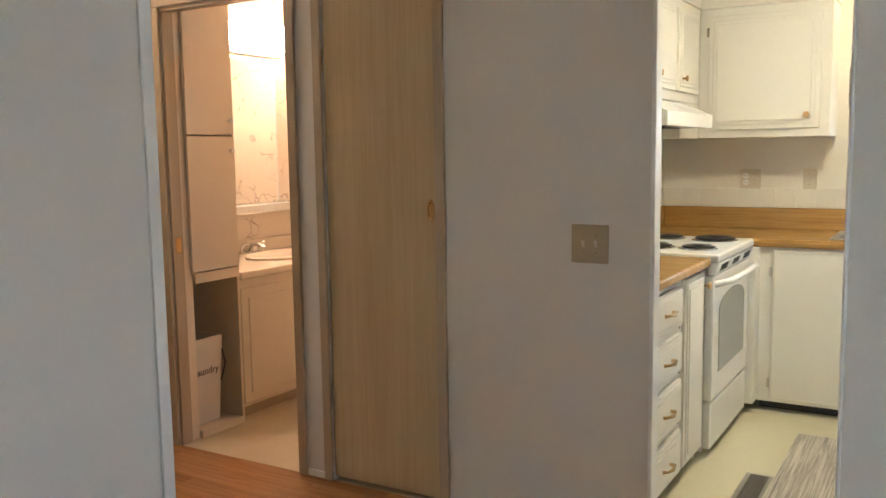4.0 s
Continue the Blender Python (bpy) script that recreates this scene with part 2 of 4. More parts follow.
def piece(name, mesh, parent, loc):
    ob = new(name, mesh)
    ob.parent = parent
    ob.location = Vector(loc) - OFF.get(parent.name, Vector())
    return ob


def box(x0, x1, y0, y1, z0, z1, bev=0.0, bm=None, seg=2):
    own = bm is None
    bm = bm or bmesh.new()
    tmp = bmesh.new() if not own else bm
    bmesh.ops.create_cube(tmp, size=1)
    for v in tmp.verts:
        v.co = Vector((x0 + (v.co.x + 0.5) * (x1 - x0), y0 + (v.co.y + 0.5) * (y1 - y0), z0 + (v.co.z + 0.5) * (z1 - z0)))
    if bev:
        bmesh.ops.bevel(tmp, geom=tmp.edges[:], offset=bev, segments=seg, affect="EDGES", profile=0.5)
    if not own:
        me = bpy.data.meshes.new("tmp")
        tmp.to_mesh(me)
        tmp.free()
        bm.from_mesh(me)
        bpy.data.meshes.remove(me)
    return bm


def lathe(profile, axis=None, seg=20, bm=None):
    """Turns (radius, height) rows round z, then moves them by the matrix axis."""
    bm = bm or bmesh.new()
    axis = axis or Matrix()
    rings = []
    for r, h in profile:
        r = max(r, 0.0004)
        rings.append([bm.verts.new(axis @ Vector((r * math.cos(2 * math.pi * i / seg), r * math.sin(2 * math.pi * i / seg), h))) for i in range(seg)])
    for a, b in zip(rings, rings[1:]):
        for i in range(seg):
            bm.faces.new((a[i], a[(i + 1) % seg], b[(i + 1) % seg], b[i]))
    bm.faces.new(rings[0][::-1])
    bm.faces.new(rings[-1])
    return bm


def between(p0, p1):
    """A matrix that lays z from p0 towards p1, in units of their distance."""
    p0, p1 = Vector(p0), Vector(p1)
    d = p1 - p0
    return Matrix.Translation(p0) @ d.to_track_quat("Z", "Y").to_matrix().to_4x4(), d.length


def rod(p0, p1, r0, r1=None, seg=12, bm=None):
    m, n = between(p0, p1)
    return lathe([(r0, 0), (r1 if r1 is not None else r0, n)], m, seg, bm)


def turned(p0, p1, rows, seg=14, bm=None):
    m, n = between(p0, p1)
    return lathe([(r, h * n) for h, r in rows], m, seg, bm)


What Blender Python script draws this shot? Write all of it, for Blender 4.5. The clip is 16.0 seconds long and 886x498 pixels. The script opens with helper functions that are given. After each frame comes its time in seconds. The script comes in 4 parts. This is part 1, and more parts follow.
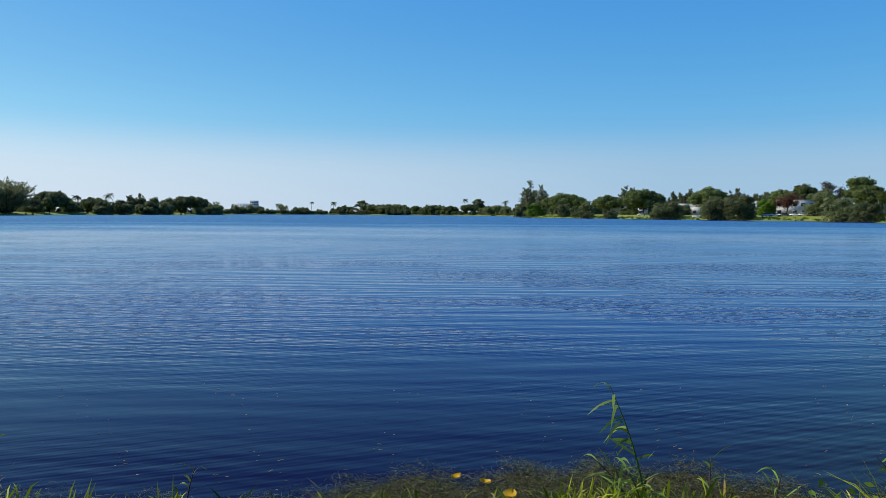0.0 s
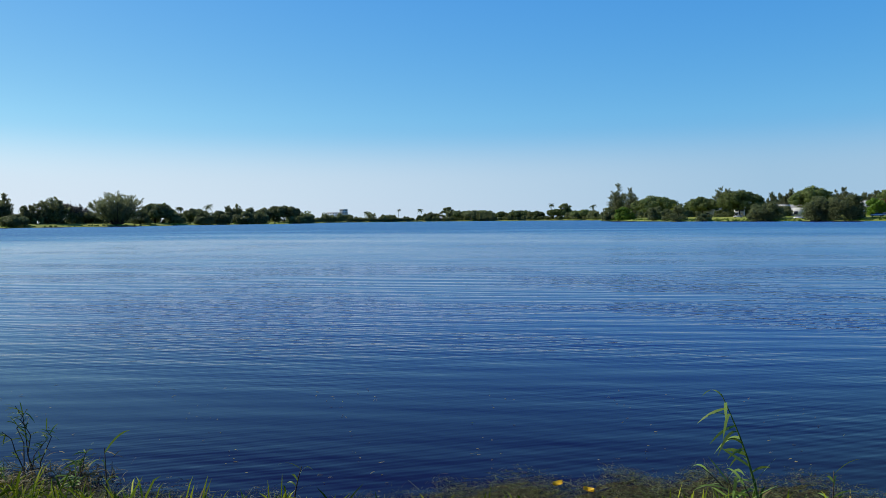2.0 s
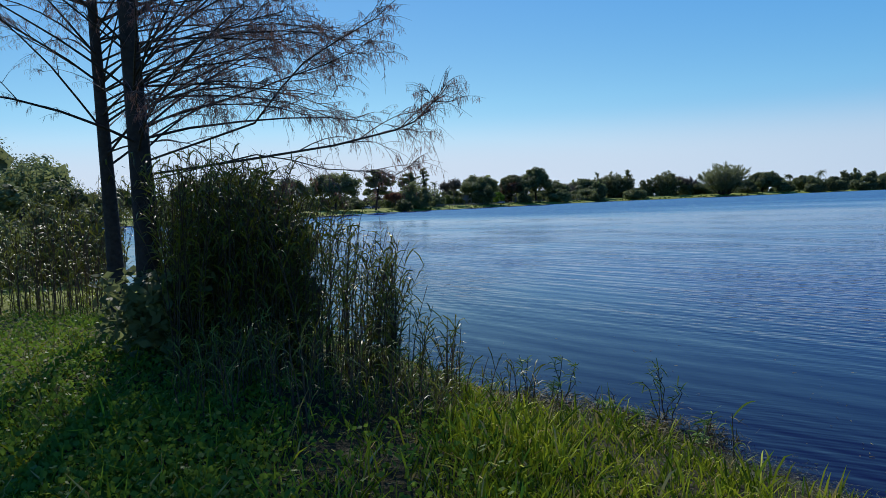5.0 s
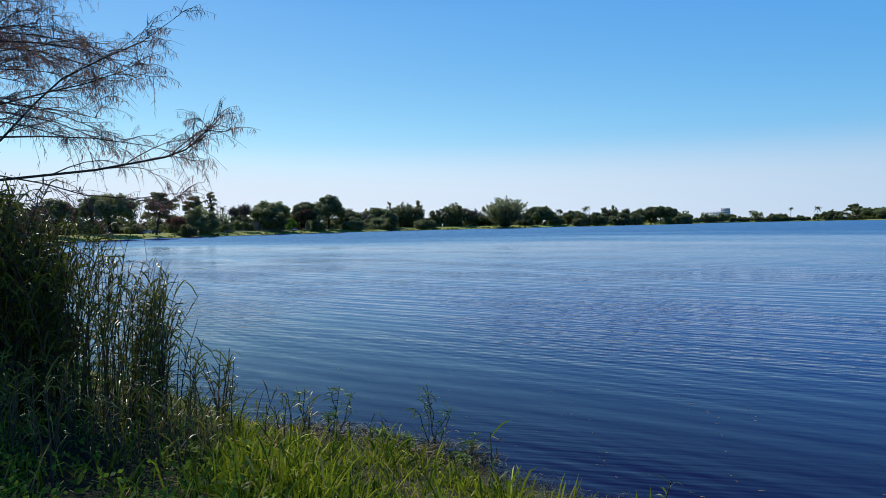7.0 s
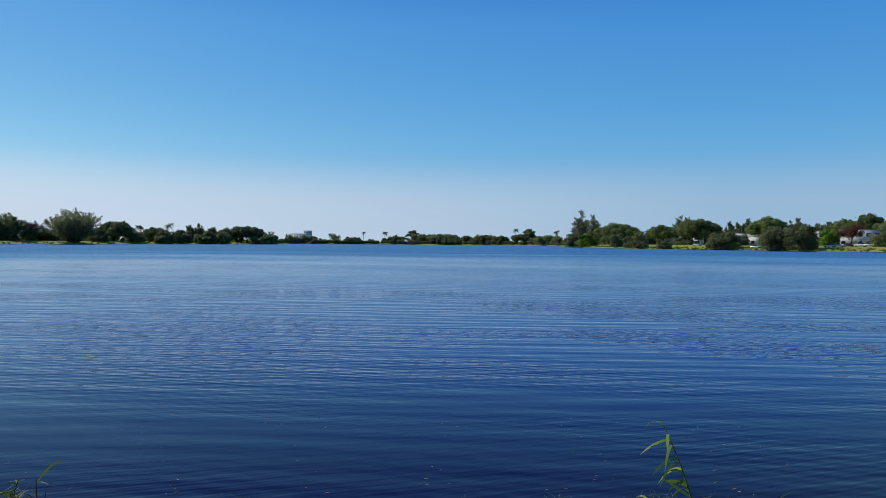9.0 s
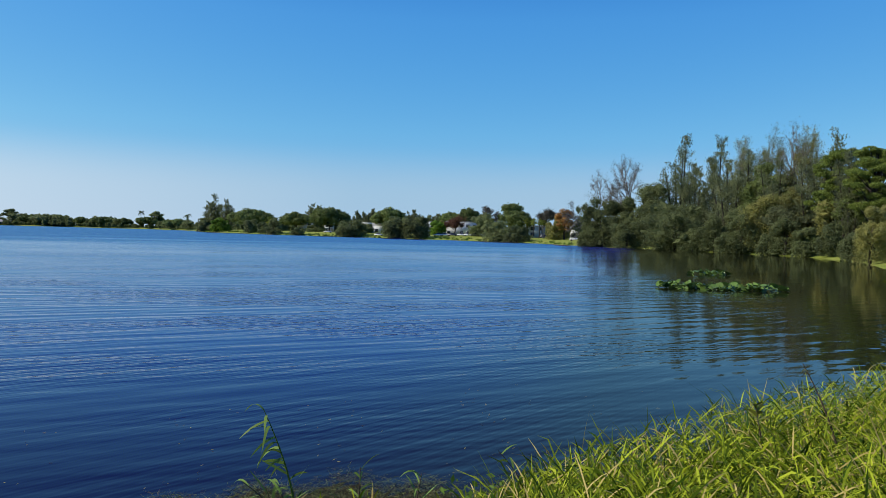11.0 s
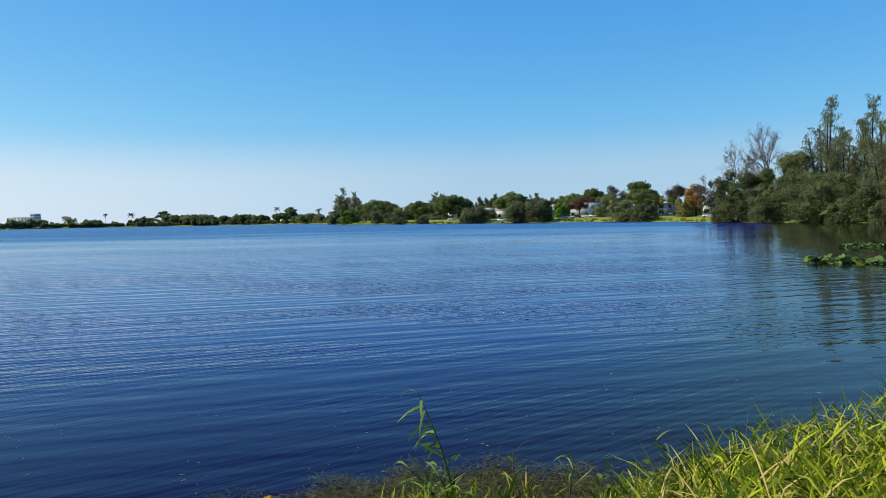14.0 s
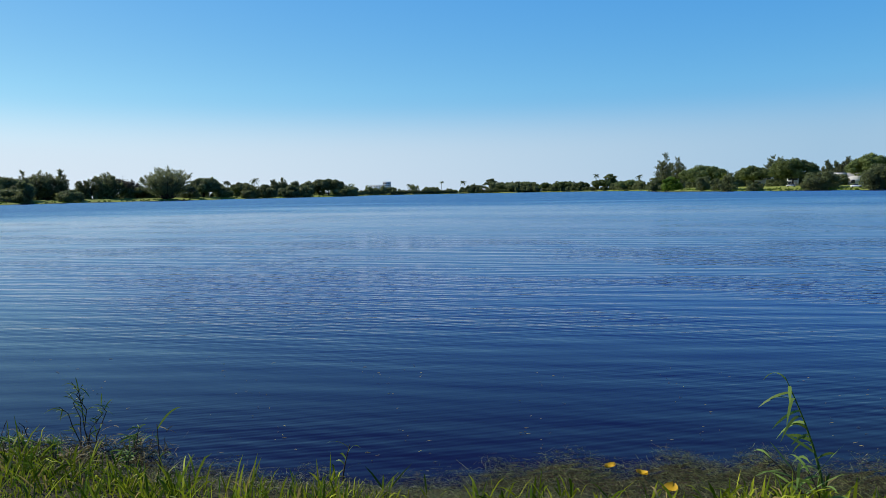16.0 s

■ **Exercise task**
Output the material word for word, omitting its pictures.

■ **Task result**
4.0 s
Continue the Blender Python (bpy) script that recreates this scene with part 2 of 4. More parts follow.
def piece(name, mesh, parent, loc):
    ob = new(name, mesh)
    ob.parent = parent
    ob.location = Vector(loc) - OFF.get(parent.name, Vector())
    return ob


def box(x0, x1, y0, y1, z0, z1, bev=0.0, bm=None, seg=2):
    own = bm is None
    bm = bm or bmesh.new()
    tmp = bmesh.new() if not own else bm
    bmesh.ops.create_cube(tmp, size=1)
    for v in tmp.verts:
        v.co = Vector((x0 + (v.co.x + 0.5) * (x1 - x0), y0 + (v.co.y + 0.5) * (y1 - y0), z0 + (v.co.z + 0.5) * (z1 - z0)))
    if bev:
        bmesh.ops.bevel(tmp, geom=tmp.edges[:], offset=bev, segments=seg, affect="EDGES", profile=0.5)
    if not own:
        me = bpy.data.meshes.new("tmp")
        tmp.to_mesh(me)
        tmp.free()
        bm.from_mesh(me)
        bpy.data.meshes.remove(me)
    return bm


def lathe(profile, axis=None, seg=20, bm=None):
    """Turns (radius, height) rows round z, then moves them by the matrix axis."""
    bm = bm or bmesh.new()
    axis = axis or Matrix()
    rings = []
    for r, h in profile:
        r = max(r, 0.0004)
        rings.append([bm.verts.new(axis @ Vector((r * math.cos(2 * math.pi * i / seg), r * math.sin(2 * math.pi * i / seg), h))) for i in range(seg)])
    for a, b in zip(rings, rings[1:]):
        for i in range(seg):
            bm.faces.new((a[i], a[(i + 1) % seg], b[(i + 1) % seg], b[i]))
    bm.faces.new(rings[0][::-1])
    bm.faces.new(rings[-1])
    return bm


def between(p0, p1):
    """A matrix that lays z from p0 towards p1, in units of their distance."""
    p0, p1 = Vector(p0), Vector(p1)
    d = p1 - p0
    return Matrix.Translation(p0) @ d.to_track_quat("Z", "Y").to_matrix().to_4x4(), d.length


def rod(p0, p1, r0, r1=None, seg=12, bm=None):
    m, n = between(p0, p1)
    return lathe([(r0, 0), (r1 if r1 is not None else r0, n)], m, seg, bm)


def turned(p0, p1, rows, seg=14, bm=None):
    m, n = between(p0, p1)
    return lathe([(r, h * n) for h, r in rows], m, seg, bm)


What Blender Python script draws this shot? Write all of it, for Blender 4.5. The clip is 16.0 seconds long and 886x498 pixels. The script opens with helper functions that are given. After each frame comes its time in seconds. The script comes in 4 parts. This is part 1, and more parts follow.
0.0 s
2.0 s
5.0 s
7.0 s
9.0 s
11.0 s
14.0 s
16.0 s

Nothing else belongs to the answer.